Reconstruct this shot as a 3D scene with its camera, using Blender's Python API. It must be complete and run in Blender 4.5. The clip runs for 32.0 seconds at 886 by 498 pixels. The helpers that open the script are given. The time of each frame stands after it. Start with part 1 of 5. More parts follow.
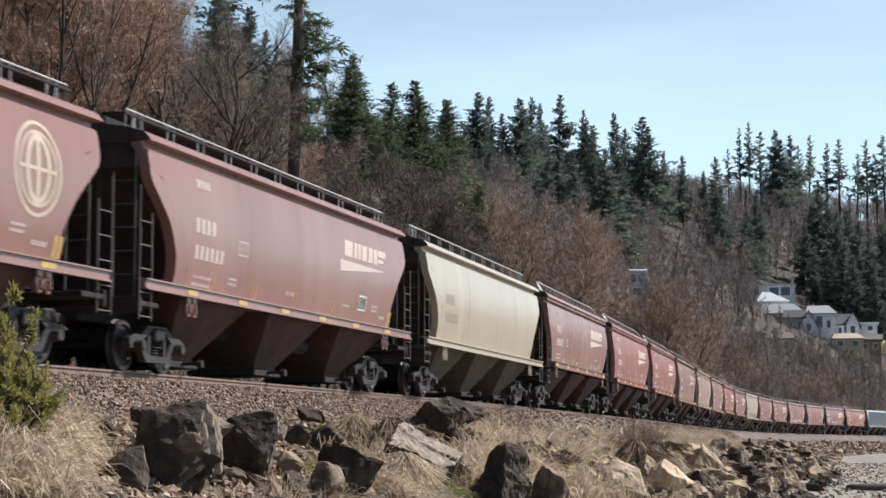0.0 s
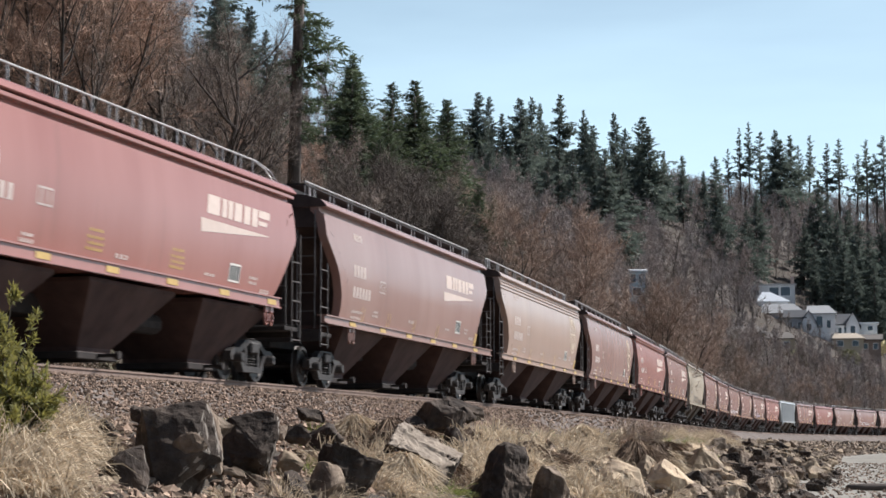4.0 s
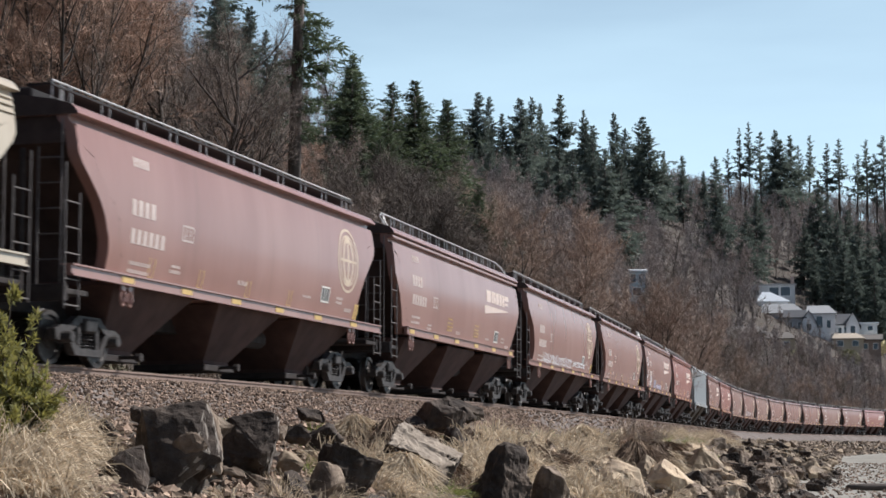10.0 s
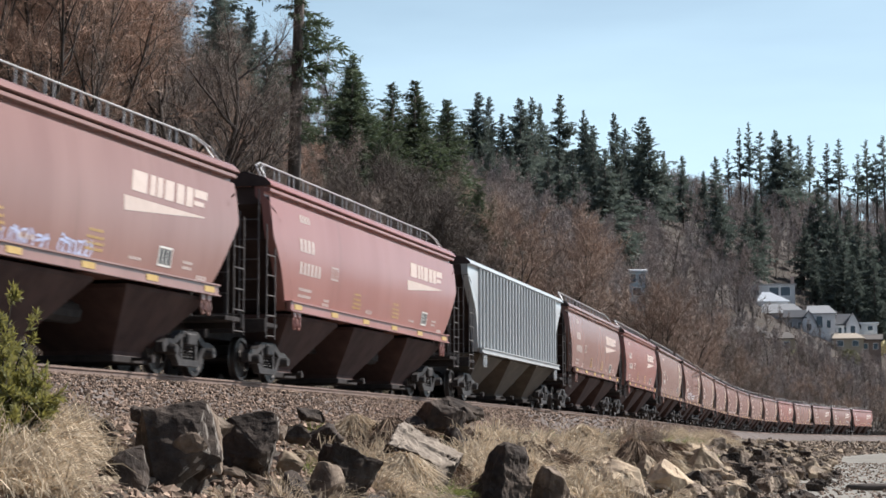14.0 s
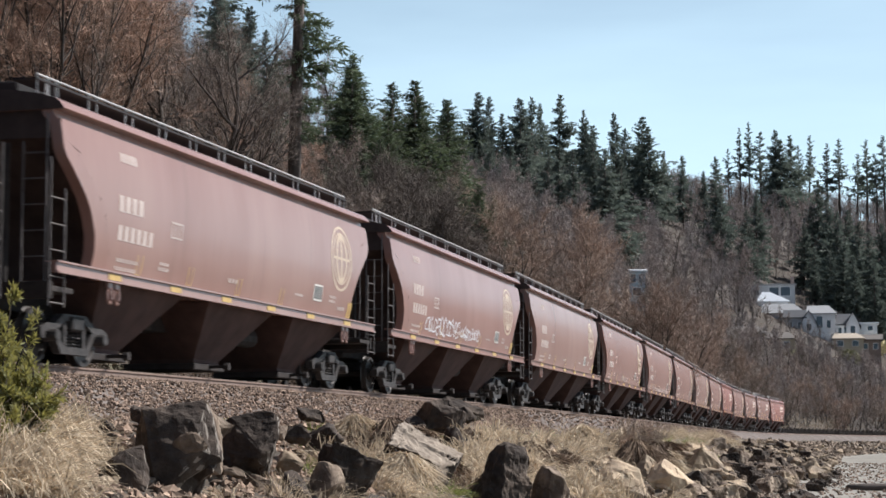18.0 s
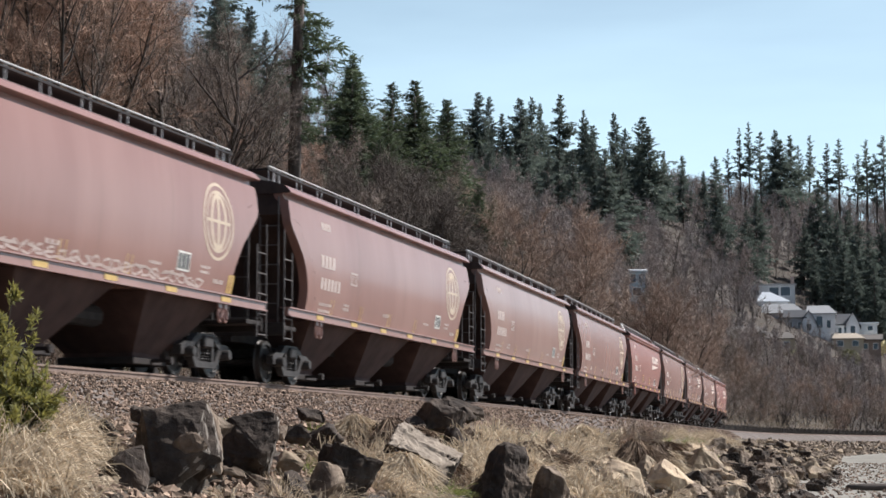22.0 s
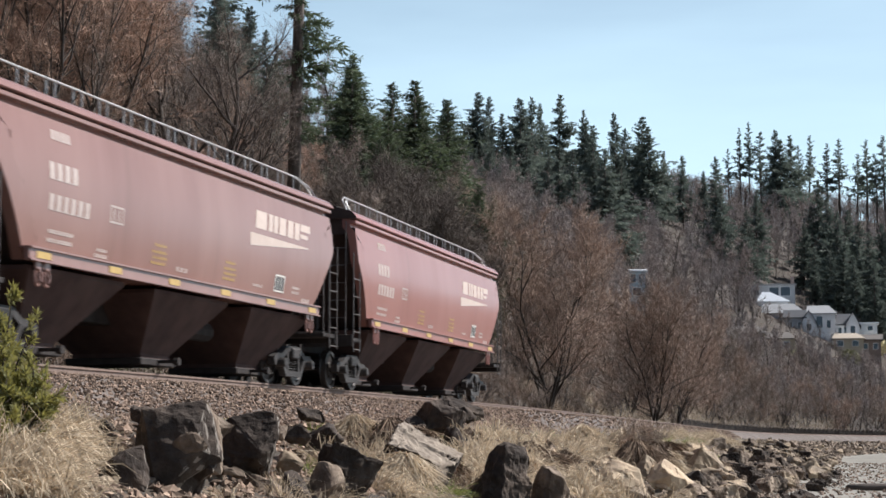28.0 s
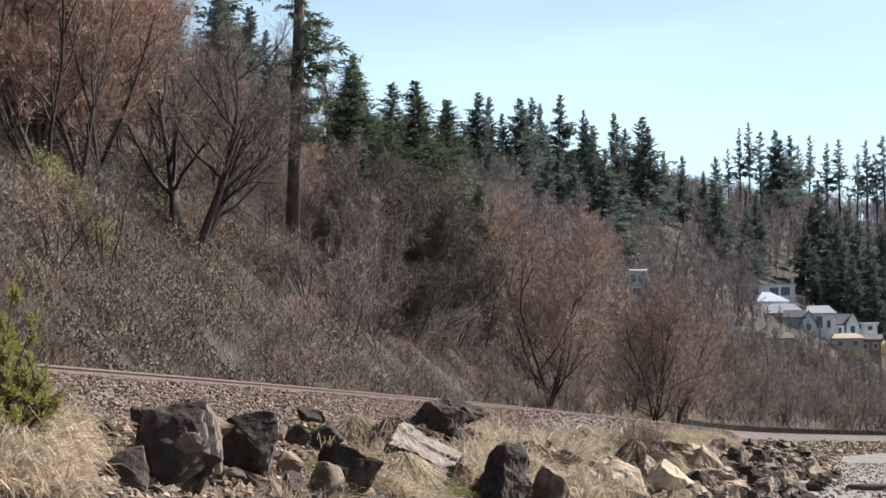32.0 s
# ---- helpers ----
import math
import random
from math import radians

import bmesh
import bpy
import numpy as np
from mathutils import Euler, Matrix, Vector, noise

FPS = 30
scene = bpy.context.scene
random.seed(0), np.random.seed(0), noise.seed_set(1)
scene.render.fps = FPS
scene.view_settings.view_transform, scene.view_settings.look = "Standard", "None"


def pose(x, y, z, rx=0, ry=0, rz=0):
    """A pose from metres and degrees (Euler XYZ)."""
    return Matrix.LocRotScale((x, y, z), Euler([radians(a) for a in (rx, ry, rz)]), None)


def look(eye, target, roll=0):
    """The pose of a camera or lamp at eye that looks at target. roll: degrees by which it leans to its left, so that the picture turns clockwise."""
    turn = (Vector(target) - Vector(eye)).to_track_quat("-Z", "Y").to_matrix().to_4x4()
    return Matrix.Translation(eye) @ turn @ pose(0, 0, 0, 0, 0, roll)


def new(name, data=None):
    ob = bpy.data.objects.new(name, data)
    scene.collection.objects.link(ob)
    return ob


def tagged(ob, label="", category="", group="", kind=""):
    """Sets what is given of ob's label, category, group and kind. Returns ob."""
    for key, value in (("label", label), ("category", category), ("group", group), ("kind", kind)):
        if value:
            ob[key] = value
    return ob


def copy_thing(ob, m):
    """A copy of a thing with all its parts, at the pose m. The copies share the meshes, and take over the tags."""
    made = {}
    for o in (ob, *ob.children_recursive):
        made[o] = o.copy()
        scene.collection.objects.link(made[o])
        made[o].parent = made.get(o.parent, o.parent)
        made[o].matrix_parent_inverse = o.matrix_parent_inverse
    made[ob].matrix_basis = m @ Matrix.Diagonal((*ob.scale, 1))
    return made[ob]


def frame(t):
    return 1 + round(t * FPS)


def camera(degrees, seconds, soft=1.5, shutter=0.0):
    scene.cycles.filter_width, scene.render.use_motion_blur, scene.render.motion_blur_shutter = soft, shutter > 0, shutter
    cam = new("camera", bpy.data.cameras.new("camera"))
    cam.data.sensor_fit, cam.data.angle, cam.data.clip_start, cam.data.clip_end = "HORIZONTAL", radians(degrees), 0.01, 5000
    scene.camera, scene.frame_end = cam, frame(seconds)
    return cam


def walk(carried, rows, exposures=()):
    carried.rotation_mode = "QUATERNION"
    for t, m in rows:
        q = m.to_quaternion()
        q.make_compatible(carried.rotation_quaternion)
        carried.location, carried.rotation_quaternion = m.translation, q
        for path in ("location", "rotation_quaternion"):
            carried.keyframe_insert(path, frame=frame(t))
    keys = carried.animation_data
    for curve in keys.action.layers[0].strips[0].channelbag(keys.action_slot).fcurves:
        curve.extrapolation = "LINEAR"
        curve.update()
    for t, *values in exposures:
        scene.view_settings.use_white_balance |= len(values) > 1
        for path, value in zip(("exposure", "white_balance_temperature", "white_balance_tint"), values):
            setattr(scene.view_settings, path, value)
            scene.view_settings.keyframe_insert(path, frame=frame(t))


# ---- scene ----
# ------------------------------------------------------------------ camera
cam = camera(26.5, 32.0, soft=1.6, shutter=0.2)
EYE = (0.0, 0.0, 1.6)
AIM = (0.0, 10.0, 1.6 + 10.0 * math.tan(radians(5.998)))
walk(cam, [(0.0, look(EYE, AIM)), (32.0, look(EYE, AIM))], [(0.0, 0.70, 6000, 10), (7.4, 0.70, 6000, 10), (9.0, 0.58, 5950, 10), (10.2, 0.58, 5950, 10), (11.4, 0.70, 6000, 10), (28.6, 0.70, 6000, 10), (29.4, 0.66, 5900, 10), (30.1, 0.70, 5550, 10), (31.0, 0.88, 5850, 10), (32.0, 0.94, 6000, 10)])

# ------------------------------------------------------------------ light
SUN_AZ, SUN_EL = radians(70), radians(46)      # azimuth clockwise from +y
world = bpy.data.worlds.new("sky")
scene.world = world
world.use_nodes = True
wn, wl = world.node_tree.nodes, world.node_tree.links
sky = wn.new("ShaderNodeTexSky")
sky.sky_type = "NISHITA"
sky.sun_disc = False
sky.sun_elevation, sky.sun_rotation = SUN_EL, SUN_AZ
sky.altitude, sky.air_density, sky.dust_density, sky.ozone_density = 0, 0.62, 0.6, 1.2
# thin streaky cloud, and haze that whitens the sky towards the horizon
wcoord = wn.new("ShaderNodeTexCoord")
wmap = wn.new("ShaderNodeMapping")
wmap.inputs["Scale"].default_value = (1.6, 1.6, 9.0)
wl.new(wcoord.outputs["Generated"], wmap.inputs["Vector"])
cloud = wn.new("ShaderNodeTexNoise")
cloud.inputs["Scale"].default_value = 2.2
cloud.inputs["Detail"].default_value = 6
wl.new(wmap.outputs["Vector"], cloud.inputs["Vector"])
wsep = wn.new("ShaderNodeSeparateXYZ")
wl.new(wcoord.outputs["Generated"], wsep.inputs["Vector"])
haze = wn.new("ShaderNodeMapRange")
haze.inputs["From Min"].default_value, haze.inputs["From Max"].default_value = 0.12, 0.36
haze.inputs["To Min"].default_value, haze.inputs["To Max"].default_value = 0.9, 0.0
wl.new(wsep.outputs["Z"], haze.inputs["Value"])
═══
Set exercise: Reproduce the material in its entirety and word for word, without the pictures.

The output:
Reconstruct this shot as a 3D scene with its camera, using Blender's Python API. It must be complete and run in Blender 4.5. The clip runs for 32.0 seconds at 886 by 498 pixels. The helpers that open the script are given. The time of each frame stands after it. Start with part 1 of 5. More parts follow.
0.0 s
4.0 s
10.0 s
14.0 s
18.0 s
22.0 s
28.0 s
32.0 s
# ---- helpers ----
import math
import random
from math import radians

import bmesh
import bpy
import numpy as np
from mathutils import Euler, Matrix, Vector, noise

FPS = 30
scene = bpy.context.scene
random.seed(0), np.random.seed(0), noise.seed_set(1)
scene.render.fps = FPS
scene.view_settings.view_transform, scene.view_settings.look = "Standard", "None"


def pose(x, y, z, rx=0, ry=0, rz=0):
    """A pose from metres and degrees (Euler XYZ)."""
    return Matrix.LocRotScale((x, y, z), Euler([radians(a) for a in (rx, ry, rz)]), None)


def look(eye, target, roll=0):
    """The pose of a camera or lamp at eye that looks at target. roll: degrees by which it leans to its left, so that the picture turns clockwise."""
    turn = (Vector(target) - Vector(eye)).to_track_quat("-Z", "Y").to_matrix().to_4x4()
    return Matrix.Translation(eye) @ turn @ pose(0, 0, 0, 0, 0, roll)


def new(name, data=None):
    ob = bpy.data.objects.new(name, data)
    scene.collection.objects.link(ob)
    return ob


def tagged(ob, label="", category="", group="", kind=""):
    """Sets what is given of ob's label, category, group and kind. Returns ob."""
    for key, value in (("label", label), ("category", category), ("group", group), ("kind", kind)):
        if value:
            ob[key] = value
    return ob


def copy_thing(ob, m):
    """A copy of a thing with all its parts, at the pose m. The copies share the meshes, and take over the tags."""
    made = {}
    for o in (ob, *ob.children_recursive):
        made[o] = o.copy()
        scene.collection.objects.link(made[o])
        made[o].parent = made.get(o.parent, o.parent)
        made[o].matrix_parent_inverse = o.matrix_parent_inverse
    made[ob].matrix_basis = m @ Matrix.Diagonal((*ob.scale, 1))
    return made[ob]


def frame(t):
    return 1 + round(t * FPS)


def camera(degrees, seconds, soft=1.5, shutter=0.0):
    scene.cycles.filter_width, scene.render.use_motion_blur, scene.render.motion_blur_shutter = soft, shutter > 0, shutter
    cam = new("camera", bpy.data.cameras.new("camera"))
    cam.data.sensor_fit, cam.data.angle, cam.data.clip_start, cam.data.clip_end = "HORIZONTAL", radians(degrees), 0.01, 5000
    scene.camera, scene.frame_end = cam, frame(seconds)
    return cam


def walk(carried, rows, exposures=()):
    carried.rotation_mode = "QUATERNION"
    for t, m in rows:
        q = m.to_quaternion()
        q.make_compatible(carried.rotation_quaternion)
        carried.location, carried.rotation_quaternion = m.translation, q
        for path in ("location", "rotation_quaternion"):
            carried.keyframe_insert(path, frame=frame(t))
    keys = carried.animation_data
    for curve in keys.action.layers[0].strips[0].channelbag(keys.action_slot).fcurves:
        curve.extrapolation = "LINEAR"
        curve.update()
    for t, *values in exposures:
        scene.view_settings.use_white_balance |= len(values) > 1
        for path, value in zip(("exposure", "white_balance_temperature", "white_balance_tint"), values):
            setattr(scene.view_settings, path, value)
            scene.view_settings.keyframe_insert(path, frame=frame(t))


# ---- scene ----
# ------------------------------------------------------------------ camera
cam = camera(26.5, 32.0, soft=1.6, shutter=0.2)
EYE = (0.0, 0.0, 1.6)
AIM = (0.0, 10.0, 1.6 + 10.0 * math.tan(radians(5.998)))
walk(cam, [(0.0, look(EYE, AIM)), (32.0, look(EYE, AIM))], [(0.0, 0.70, 6000, 10), (7.4, 0.70, 6000, 10), (9.0, 0.58, 5950, 10), (10.2, 0.58, 5950, 10), (11.4, 0.70, 6000, 10), (28.6, 0.70, 6000, 10), (29.4, 0.66, 5900, 10), (30.1, 0.70, 5550, 10), (31.0, 0.88, 5850, 10), (32.0, 0.94, 6000, 10)])

# ------------------------------------------------------------------ light
SUN_AZ, SUN_EL = radians(70), radians(46)      # azimuth clockwise from +y
world = bpy.data.worlds.new("sky")
scene.world = world
world.use_nodes = True
wn, wl = world.node_tree.nodes, world.node_tree.links
sky = wn.new("ShaderNodeTexSky")
sky.sky_type = "NISHITA"
sky.sun_disc = False
sky.sun_elevation, sky.sun_rotation = SUN_EL, SUN_AZ
sky.altitude, sky.air_density, sky.dust_density, sky.ozone_density = 0, 0.62, 0.6, 1.2
# thin streaky cloud, and haze that whitens the sky towards the horizon
wcoord = wn.new("ShaderNodeTexCoord")
wmap = wn.new("ShaderNodeMapping")
wmap.inputs["Scale"].default_value = (1.6, 1.6, 9.0)
wl.new(wcoord.outputs["Generated"], wmap.inputs["Vector"])
cloud = wn.new("ShaderNodeTexNoise")
cloud.inputs["Scale"].default_value = 2.2
cloud.inputs["Detail"].default_value = 6
wl.new(wmap.outputs["Vector"], cloud.inputs["Vector"])
wsep = wn.new("ShaderNodeSeparateXYZ")
wl.new(wcoord.outputs["Generated"], wsep.inputs["Vector"])
haze = wn.new("ShaderNodeMapRange")
haze.inputs["From Min"].default_value, haze.inputs["From Max"].default_value = 0.12, 0.36
haze.inputs["To Min"].default_value, haze.inputs["To Max"].default_value = 0.9, 0.0
wl.new(wsep.outputs["Z"], haze.inputs["Value"])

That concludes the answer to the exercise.